Voices

Weather you like it or not

By the

March 15, 2001


They are all over America. People such as Shane Butler in Huntsville, Bryan Busby in Kansas City, Cary Carrigan in Fairbanks, Alexandra Steele here in D.C., Pete Delkus in Cincinnati, Tracy Butler in Chicago and even Al Roker and Willard Scott are shining examples of our society’s most expendable quasi-celebrities: They are weathercasters.
I have often been frustrated by the inanity of local television news broadcasts, bemoaning the lack of actual news and screaming with frustration at those who actually claim to be informed about the goings-on in the world after staring at a half hour of local “Action” news. But my frustration with weathercasters goes to a different level: I hate weathercasters.

Some might say that this hatred is a result of my not being a complete person, it has been alleged that as I grew in my mother’s womb a small part was omitted, a small part that some refer to as a “soul,” but this is not the case. Objectively, weathercasters are completely dispensable.

Now, before I continue, any weathercaster sympathizers out there and those whose parents may be participants in the meteorological industrial machine that runs our nation should note that I have no objection to these people personally. The “function” in our society that they “perform” drives me to fits. And, though many weathercasters are meteorologists, many meteorologists are not weathercasters. Meteorologists who have avoided the bright lights of on-air personality status are genuine scientists with the betterment of scientific knowledge at heart. They do not upset me in the same way.

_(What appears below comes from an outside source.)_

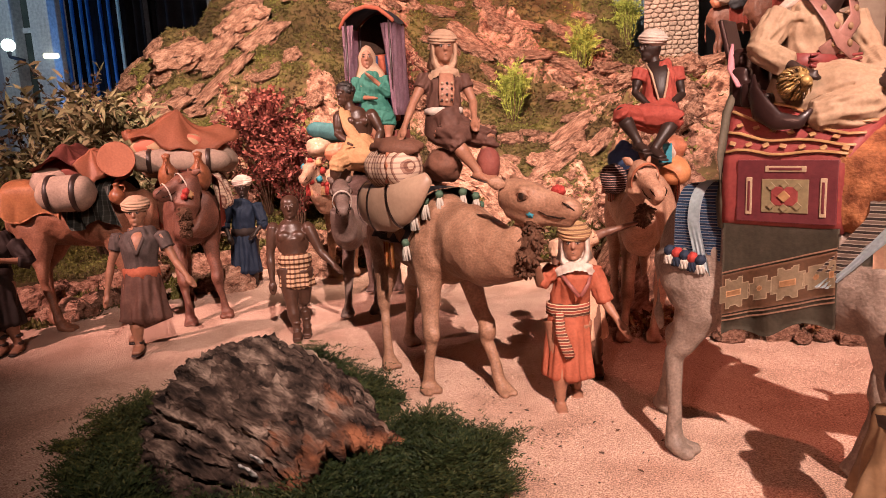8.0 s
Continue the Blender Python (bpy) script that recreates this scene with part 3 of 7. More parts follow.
    for q in (-1, 1):
        e = hd + hf * 0.0232 * s + side * q * 0.0088 * s
        ell(top, e + Vector((0, 0, 0.0035 * s)), (0.0038 * s, 0.0024 * s, 0.0019 * s), (0, 0, ang), 7, 10, 6)
        ell(top, e + hf * 0.0015 * s + Vector((0, 0, 0.0036 * s)), (0.0019 * s, 0.0016 * s, 0.0022 * s), (0, 0, ang), 4, 8, 5)
        loft(top, [e + side * q * 0.0050 * s + Vector((0, 0, 0.0052 * s)), e + hf * 0.0022 * s + Vector((0, 0, 0.0066 * s)), e - side * q * 0.0048 * s + Vector((0, 0, 0.0048 * s))], [0.0006 * s, 0.0010 * s, 0.0006 * s], 6, 4)
        loft(top, [e + side * q * 0.006 * s + Vector((0, 0, 0.0090 * s)) - hf * 0.0025 * s, e + Vector((0, 0, 0.0112 * s)) + hf * 0.0006 * s, e - side * q * 0.0045 * s + Vector((0, 0, 0.0098 * s)) + hf * 0.0010 * s], [0.0008 * s, 0.0013 * s, 0.0010 * s], 6, 4)
    if head_wear == "turban":
        turban(top, crown - Vector((0, 0, 0.001 * s)), 0.0345 * s, 0.041 * s, 2, tilt=10)
    elif head_wear == "big_turban":
        turban(top, crown + Vector((0, 0, 0.002 * s)), 0.0350 * s, 0.056 * s, 2, tilt=14, turns=6)
    elif head_wear == "scarf":
        turban(top, crown - Vector((0, 0, 0.002 * s)), 0.0335 * s, 0.040 * s, head_mi, tilt=10)
        for q in (-1, 1):
            # the cloth falls beside the face and is wound under the chin
            wrinkled(top, [hd + side * q * 0.0245 * s + Vector((0, 0, 0.012 * s)), hd + side * q * 0.0262 * s - hf * 0.002 * s + Vector((0, 0, -0.012 * s)), hd + side * q * 0.0225 * s + hf * 0.002 * s + Vector((0, 0, -0.032 * s)), J["neck"] + side * q * 0.008 * s + hf * 0.020 * s - Vector((0, 0, 0.012 * s))], [(0.005 * s, 0.013 * s), (0.0045 * s, 0.016 * s), (0.007 * s, 0.014 * s), (0.009 * s, 0.008 * s)], 16, 2, 0.0022 * s, hf, 14, q * 2.0)
        loft(top, [hd - hf * 0.010 * s + Vector((0, 0, 0.012 * s)), hd - hf * 0.014 * s + Vector((0, 0, -0.012 * s)), J["neck"] - hf * 0.012 * s], [(0.029 * s, 0.024 * s), (0.029 * s, 0.022 * s), (0.036 * s, 0.022 * s)], 20, 2, ref=hf, fold=0.06)
    elif head_wear == "veil":
        loft(top, [crown + Vector((0, 0, 0.014 * s)), hd - hf * 0.005 * s + Vector((0, 0, 0.008 * s)), hd - hf * 0.010 * s + Vector((0, 0, -0.016 * s)), J["neck"] - hf * 0.006 * s - Vector((0, 0, 0.012 * s)), lerp(mid, wa, 0.35) - hf * 0.008 * s], [(0.014 * s, 0.016 * s), (0.029 * s, 0.029 * s), (0.029 * s, 0.024 * s), (0.045 * s, 0.028 * s), (0.058 * s, 0.034 * s)], 28, 2, ref=hf, fold=0.05)
    elif head_wear == "hair":
        rng = random.Random(len(label))
        ell(top, hd - hf * 0.003 * s + Vector((0, 0, 0.008 * s)), (0.0245 * s, 0.0265 * s, 0.0265 * s), (0, 0, ang), 2)
        for k in range(40):
            v = Vector((rng.gauss(0, 1), rng.gauss(0, 1), abs(rng.gauss(0.4, 0.8)))).normalized()
            if v.dot(hf) < 0.55:
                ell(top, hd + Vector((0, 0, 0.006 * s)) + v * 0.024 * s, 0.0065 * s, (0, 0, 0), 2, 8, 5)
    elif head_wear == "cap":
        ell(top, hd - hf * 0.002 * s + Vector((0, 0, 0.012 * s)), (0.0245 * s, 0.027 * s, 0.021 * s), (0, 0, ang), 2)
    if drape:
        drape(cloth, J)
    if extra:
        extra(top, J)
    skin = blend(skin, 0.0022, 5 if wear == "bare" else 1)
    if lap:
        cloth = blend(cloth, 0.0021, 2, 1)
        folds(cloth, 0.0008 * s, 60, (0.5, 1, 0.5), seed=base[0])
    elif len(cloth.verts):
        folds(cloth, 0.0026 * s, 58, (1, 1, 0.16), seed=base[0])
    join(skin, cloth)
    join(skin, top)
    mats = list(mats) + [LEATHER] * (7 - len(mats)) + [EYE_WHITE]
    return thing(name, skin, mats, Matrix.Translation(base) @ Matrix.Rotation(radians(YAW), 4, "Z"), label, category, group)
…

Weathercasters are the purveyors of silly information to silly people who really have little need for said information. Unless you are a farmer or someone who earns the majority of your income from working outdoors, the weather is of little consequence to your daily life. You should be able to look at yesterday’s weather, consider the time of year and glance briefly out of your window to figure out which clothes to wear and whether or not you will need an umbrella. If you hear thunder or see hail, maybe investigate further. When there aren’t clouds in the sky, just get dressed and go to work. People driving cars and working in office buildings have no need to look at NEXRAD, Doppler or any other sort of radar image. They should not have a nuanced understanding of microbursts, jet stream dynamics or the forces that turn a storm into a hurricane.

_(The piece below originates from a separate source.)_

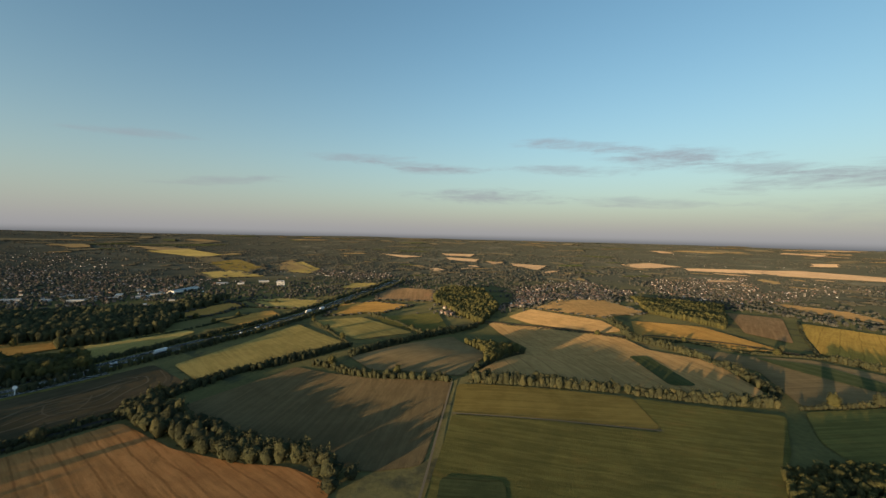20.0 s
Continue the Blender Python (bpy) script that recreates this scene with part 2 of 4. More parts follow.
CROP_WORDS = {
    "wheat": "ripe tan wheat field with faint tramlines", "barley": "ripe golden barley field with tramlines",
    "stubble": "orange-brown cereal field with long tractor rows", "grass": "dull green grass field in evening light",
    "pasture": "pale green pasture with worn patches", "deep_green": "dark green patch, a crop strip except for one painted shadow",
    "meadow": "greyish tan hay meadow, dry in summer", "fallow": "brown fallow field with thin cover",
    "amber": "golden barley field with its warm backlight in the colour", "dun": "grass slope with glare and evening shade in its brown colour",
    "rape": "bright yellow-green ripening crop field", "plough": "reddish brown tilled soil field",
    "pale": "far corn field with haze paled into its colour", "drab": "far green field with haze dulled into its colour",
    "ley": "sparse dry grass ley, olive and tan", "rough": "rough brown ground with winding dirt tracks", "scrub": "uneven golden rough grass", "chalk": "pale grey strip of bare ground",
}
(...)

Let us put on our imagination caps for a few moments and pretend that we are aspiring meteorologists. If we are serious about becoming meteorologists, we have chosen to attend a university that offers an undergraduate program in meteorology, climatology or perhaps even environmental studies, so we are not going to be Georgetown students any longer. We are going to take math until we at least pass Calculus III, and then we will begin a regimen of classes such as “Continuum Mechanics in Wave Propagation,” “Paleoclimatology, Environmental Geochemistry,” “Groundwater Hydrology,” “Norwegian Cyclone Theory” and “Principles of Radiation Transfer.” After we receive our degree, we will decide to pursue graduate studies in meteorology or we will take the plunge into communications. Here is where the decision to be a person or a soulless face on a blue screen is made.

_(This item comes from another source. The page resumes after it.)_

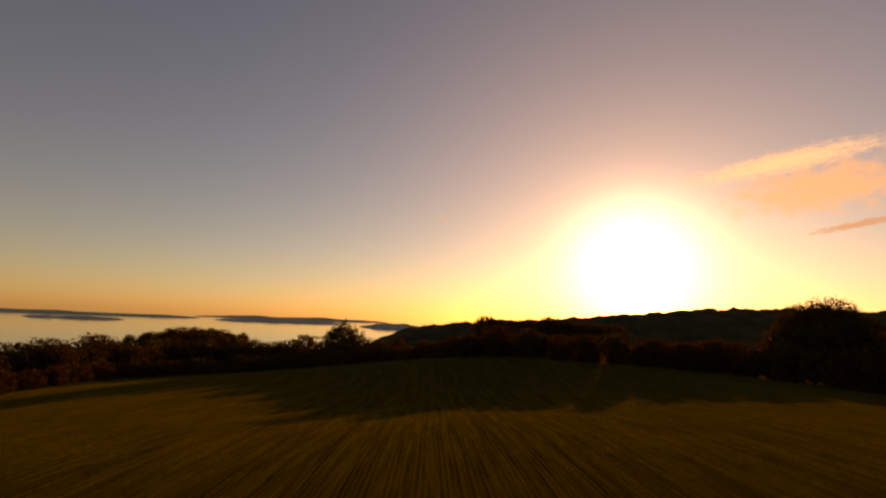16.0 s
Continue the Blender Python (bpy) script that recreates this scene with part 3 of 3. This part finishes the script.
plant(field_oaks, [(0, 20.7, 47.9, 1.0, 1.0), (1, 38.5, 62.0, 0.76, high(11.6, 0.76)), (1, 48.5, 72.5, 0.98, high(15.2, 0.98)), (1, 53.0, 70.0, 0.78, high(11.8, 0.78)), (1, 61.5, 75.5, 0.62, high(8.5, 0.62)), (0, 31.0, 57.5, 0.9, 0.9)])

# hedge bushes and hedgerow trees, 5 m and 9 m tall at size 1
BUSHES, TREES = "bushes of the hedgerow", "trees of the field edge"
hedge_kinds = [
    tree("hedge_bush", (31, 5.0, 3.4, 0.09, -0.35, 20, 2100, 0.23, 4, 0.5), RUSSET, BARK, "dense rounded hedgerow bush in brown autumn leaf", "bush", BUSHES),
    tree("hedge_bush", (32, 5.0, 3.8, 0.09, -0.35, 22, 1700, 0.27, 4, 0.5), OLIVE, BARK, "dark olive hedgerow bush", "bush", BUSHES),
    tree("hedgerow_tree", (33, 9.0, 4.6, 0.22, -0.12, 26, 3000, 0.30, 5, 0.45), OLIVE, BARK, "tall dark hedgerow tree at the field's edge", "tree", TREES),
    tree("hedgerow_tree", (34, 9.0, 5.0, 0.22, -0.15, 28, 3600, 0.27, 5, 0.45), RUSSET, BARK, "rust-coloured hedgerow tree at the field's edge", "tree", TREES),
    tree("thicket_bush", (35, 5.0, 3.2, 0.08, -0.35, 22, 3600, 0.13, 5, 0.48), RUSSET, BARK, "dark brown thicket bush behind the grove", "bush", "thicket behind the grove"),
]
HEDGE_TOPS = [CROWN_TOP[k] for k in (("hedge_bush", 31), ("hedge_bush", 32), ("hedgerow_tree", 33), ("hedgerow_tree", 34), ("thicket_bush", 35))]
rng = np.random.default_rng(77)
places = []


def hedge(points, spacing, kinds, spread):
    """Bushes and trees along a line of (x, y, height)."""
    for (ax, ay, ah), (bx, by, bh) in zip(points, points[1:]):
        count = max(1, int(math.hypot(bx - ax, by - ay) / spacing))
        for i in range(count):
            k = (i + rng.random() * 0.7) / count
            kind = int(rng.choice(kinds))
            size = (ah + (bh - ah) * k) / (HEDGE_TOPS[kind]) * rng.uniform(0.78, 1.22)
            tall = rng.uniform(0.9, 1.1)
            places.append((kind, ax + (bx - ax) * k + rng.normal(0, spread), ay + (by - ay) * k + rng.normal(0, spread), size, tall))


def grown(kind, x, y, top, wide=1.0):
    """A tree whose crown ends at the height `top`."""
    tall = (top - float(land(np.array([x]), np.array([y]))[0])) / CROWN_TOP["hedgerow_tree", 33 if kind == 2 else 34]
    places.append((kind, x, y, tall * wide, 1.0 / wide))


# hedges along the field's edge
hedge([(-60, 84, 4.0), (-64, 140, 4.0), (-72, 205, 4.2), (-80, 250, 4.0), (-85, 285, 3.8)], 4.2, [0, 1, 0], 0.8)
hedge([(-85, 285, 4.6), (-90, 320, 5.0), (-92, 350, 5.0), (-78, 374, 5.4), (-50, 386, 5.6), (-24, 384, 5.2), (4, 380, 5.0), (28, 374, 5.6)], 3.8, [0, 1, 0], 1.0)
hedge([(20, 378, 6.0), (34, 371, 8.0), (50, 364, 8.2), (75, 352, 7.4), (112, 346, 9.0)], 3.6, [2, 3, 3], 1.6)
hedge([(16, 380, 4.5), (26, 376, 5), (36, 371.5, 5), (50, 366, 4), (75, 354, 4), (112, 348, 4)], 3.6, [0, 1], 1.0)
hedge([(112, 346, 9), (124, 336, 10), (138, 322, 10)], 5.0, [2, 3], 1.6)
hedge([(97, 277, 8.5), (104, 266, 8.6), (114, 254, 7.5), (128, 244, 7.5)], 4.0, [2, 3, 3], 1.4)
hedge([(108, 214, 4.4), (114, 237, 4.6), (113, 252, 4.8)], 3.6, [0, 1], 0.8)
hedge([(72.5, 166, 9.0), (77, 165, 12.3), (92, 161, 12.6), (112, 156, 13), (140, 149, 14)], 3.6, [3, 2, 3], 0.9)
hedge([(71, 166.5, 3.5), (90, 162.5, 4.0), (112, 157, 4.0)], 3.4, [0, 1], 0.6)
hedge([(-24, -2, 5.0), (-24, 30, 5.2), (-26, 62, 4.2)], 3.2, [4], 1.0)
hedge([(56, 72, 7.0), (66, 74, 8.5), (76, 75, 11.0), (95, 79, 13.0), (112, 84, 14.5), (145, 92, 15.0)], 4.4, [2, 3, 3], 1.2)
hedge([(56, 70, 4.0), (95, 76, 5.0), (140, 88, 6.0)], 4.4, [0, 1], 0.8)
hedge([(25, 53.5, 2.4), (36, 62, 3.4), (56, 73, 5)], 3.4, [1], 0.8)

# the wood below the field's western edge
for k, (x, y, top) in enumerate([(-131, 338, 4.6), (-124, 349, 1.5), (-120, 359, 3.4), (-121.6, 369, 2.6), (-125.5, 391, 5.4), (-123, 401, 1.6), (-118, 414, 2.6), (-114, 425, 3),
                                 (-131, 470, 5.2), (-124, 476, 5.6), (-138, 478, 4), (-106, 447, 3), (-100, 456, 4), (-128, 330, -2), (-116, 352, -4), (-119, 378, -4), (-118, 395, -4), (-110, 412, -4), (-104, 430, -3.5)]):
    grown(3 if k % 3 else 2, x, y, top, 0.95 if top > -1 else 1.1)
# trees beyond the crest
for k, (x, y, top) in enumerate([(-92, 451, 1.4), (-85, 446, 2.6), (-77, 441, 1.6), (-69, 436, 2.7), (-60, 430, 4.3), (-50, 424, 7), (-39, 417, 5.4), (-20, 405, 8.2), (-11, 399, 7.3), (-3, 394, 8.2), (9, 386, 8.5), (18, 380, 9.4)]):
    grown(2 + k % 2, x, y, top, 0.9)
# lower trees and undergrowth along the wood's near side
hedge([(-122, 322, 12), (-113, 356, 11), (-115, 395, 13), (-103, 432, 12), (-84, 438, 10), (-60, 424, 8.5), (-32, 402, 7), (-6, 390, 6.5)], 4.6, [3, 2, 3], 1.6)
# a far belt of trees on the next rise
for k, (x, top) in enumerate([(45.5, 20.3), (53.4, 18.6), (62, 16.5), (70.4, 17.6), (78, 17.8), (85.8, 19.2), (94, 19.2), (102.7, 21.7), (110, 19.5), (116.7, 19.7), (124, 17.8), (132.4, 17.2), (139, 16.4), (145.4, 16.4), (153, 16), (160.9, 16)]):
    grown(2 + k % 2, x, 620 + 3 * (k % 3), top, 0.85)
# the next wood to the west, on its own low hill above the inlet
for k, x in enumerate(np.arange(-238, -144, 6.4)):
    top = float(np.interp(x, [-238, -208, -190, -167, -148, -136], [-5, 1, 4, 2.5, 0, -4])) + rng.uniform(-1.6, 1.0)
    grown(2 + k % 2, float(x), 575 + rng.uniform(-5, 5), top, 0.85)
# the taller wood to the right of the sun
for k, (x, y, top) in enumerate([(124, 348, 19.5), (140, 344, 20), (146, 338, 17.5), (150, 328, 18.5), (158, 320, 18), (162, 306, 18), (107, 262, 16.4), (97, 276, 14.6), (121, 252, 15)]):
    grown(2 + k % 2, x, y, top, 0.9)
for x, y, kind, size in ((17.6, 48.6, 4, 0.17), (19.2, 49.2, 4, 0.2), (24.4, 52.8, 1, 0.6), (27.4, 54.6, 1, 0.7), (30.0, 57.0, 1, 0.8)):
    places.append((kind, x, y, size, 1.0))
plant(hedge_kinds, places)

lone = tree("lone_oak", (41, 16.8, 8.6, 0.5, 0.10, 44, 15000, 0.27, 9, 0.38), OLIVE, BARK, "large solitary oak standing out above the far hedge", "tree")
lone.matrix_basis = stand(-29.8, 411, 1.1, 0.4)
big = tree("tall_tree", (42, 24.0, 12.5, 0.55, 0.2, 48, 34000, 0.25, 10, 0.36), OLIVE, BARK, "tall dark spreading tree rising above the wood's edge", "tree", "tall trees at the wood's edge")
plant([big], [(0, 134, 349, 1.16, 1.0), (0, 154, 331, 1.1, 1.02)])
slender = tree("slender_tree", (43, 11.0, 3.0, 0.2, 0.58, 12, 1300, 0.26, 7, 0.42), OLIVE, BARK, "slender tree with a small round crown above the hedge", "tree")
slender.matrix_basis = stand(114, 237, 1.0, 0.8)


# ---------------------------------------------------------------- small things on the ground
def fallen_branch(seed, x, y, turn, length):
    rng = np.random.default_rng(seed)
    root = new("fallen_branch")
    main = limb(rng, (0, 0, 0.12), (1, 0, 0.10), length, 8, 0.02, 0.16)
    parts = [(main, 0.09, 0.02)]
    for i in (2, 3, 5, 6):
        parts.append((limb(rng, main[i], (0.8, rng.choice((-1, 1)) * 0.8, rng.uniform(0.2, 0.7)), length * 0.35, 4, 0.06, 0.25), 0.045, 0.01))
    for k, (pts, a, b) in enumerate(parts):
        pts = [np.array((p[0], p[1], max(p[2], 0.08))) for p in pts]
        v, f = tube(pts, np.linspace(a, b, len(pts)), 7)
        ob = new("branch" if k == 0 else "twig", mesh_of("branch", np.array(v), np.array(f, np.int32).ravel(), 4, [DEADWOOD], True))
        ob.parent = root if k == 0 else stem
        stem = ob if k == 0 else stem
    root.matrix_basis = stand(x, y, 1.0, turn, 1.0, 0.06)
    return tagged(root, "bleached fallen branch lying in the grass under the oak", "branch", "fallen branches")


fallen_branch(51, 21.5, 46.6, 2.9, 3.6)
fallen_branch(52, 22.6, 46.4, 2.2, 3.0)

shrub = tree("shrub", (61, 1.3, 0.95, 0.03, -0.3, 14, 1300, 0.075, 4, 0.5), RUSSET, BARK, "low brown bracken shrub under the oaks", "bush", "bracken under the grove")
rng = np.random.default_rng(5)
plant([shrub], [(0, -11.4 - 0.2 * (y - 25) + rng.normal(0, 0.9), y + rng.normal(0, 0.4), rng.uniform(0.35, 0.8), rng.uniform(0.6, 1.0)) for y in np.arange(15, 52, 1.5)])


# ---------------------------------------------------------------- wooded hill beyond the field
u, v = np.meshgrid(np.linspace(-1, 1, 300), np.linspace(-1, 1, 50))
hx, hy = 560 + u * 700, 940 + v * 260
ridge = np.interp(hx, [-140, -60, 20, 190, 320, 422, 500, 600, 690, 730, 765, 880, 1260], [-45, -6, 6, 17, 31, 40, 43, 45, 43, 38, 22, -25, -45])
hz = -45 + (ridge + 45) * np.exp(-(v / 0.6) ** 2) + (6 * wave(hx, hy, 17, 61) + 5 * wave(hx, hy, 7, 62)) * np.exp(-(v / 0.7) ** 2)
tagged(new("backdrop", mesh_of("backdrop", np.stack([hx, hy, hz], -1).reshape(-1, 3), grid_faces(*u.shape), 4, [WOODLAND], True)), "distant wooded hill beyond the field", "hill", kind="structure")


# ---------------------------------------------------------------- islands in the inlet
def island(x, y, length, width, height, seed):
    u, v = np.meshgrid(np.linspace(-1, 1, 60), np.linspace(-1, 1, 12))
    r = np.clip(1 - (u ** 2 + v ** 2), 0, 1)
    px, py = x + u * length / 2, y + v * width / 2
    z = -31.6 + height * (np.sqrt(r) * (0.45 + 0.75 * wave(px, py, length / 9, seed)))
    # the material's paleness is painted air haze, not the woods' own colour
    ob = new("island", mesh_of("island", np.stack([px, py, z], -1).reshape(-1, 3), grid_faces(*u.shape), 4, [HAZE_PALED_ISLE], True))
    return tagged(ob, "low wooded island lying in the pale sea, paled by painted haze", "island", "islands in the inlet", "structure")


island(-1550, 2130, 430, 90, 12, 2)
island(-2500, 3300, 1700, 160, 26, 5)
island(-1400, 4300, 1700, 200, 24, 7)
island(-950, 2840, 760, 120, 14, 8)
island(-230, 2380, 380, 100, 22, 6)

Up to this point we have all been intelligent and hard working individuals with specialized scientific knowledge. After we make this decision, we will either be hard working and intelligent scientists or we will be half of a bantering team, eating up air time on some local Fox affiliate in Moline or Cheyenne. What kind of life is that? Okay, you can remove your imagination cap.

In an ideal world, the weather report would consist of a predicted high, a predicted low and a percentage chance of rain. One map may be included, and there need not be an extended forecast until Thursday. This is not an ideal world.
Watching “Good Morning Washington” on Channel 7 while sick over Spring Break made me angry. In addition toits 16 distinct weather reports, the vast majority of the two hours of “Good Morning Washington” consisted of some vacuous blonde named Alexandra Steele?my money says that’s not her real name?talking to the other anchors about trivia, her children and her near-constant fascination with the human-interest stories of the day, as well as her 16 distinct weather reports.

These reports are the crime against humanity that weathercasters commit on a daily basis throughout the country. Unsuspecting citizens of the United States are taught to be fascinated with the chances of precipitation at all points in the future as well as projected temperatures, relative humidity figures and that ever so irrelevant statistic known as “real feel.” We feed on it. We need it. It angers me. I never again want to hear a weathercaster tell me about his children or see one grin obnoxiously while describing the possibility of future precipitation or hear one bemoan the necessity of removing green from his or her wardrobe. I never again want to hear “rain event,” nor do I want to hear the difference between partly cloudy and partly sunny. It sickens me that this is a profession.

By the way, has anyone heard whether or not we will be getting rain this weekend?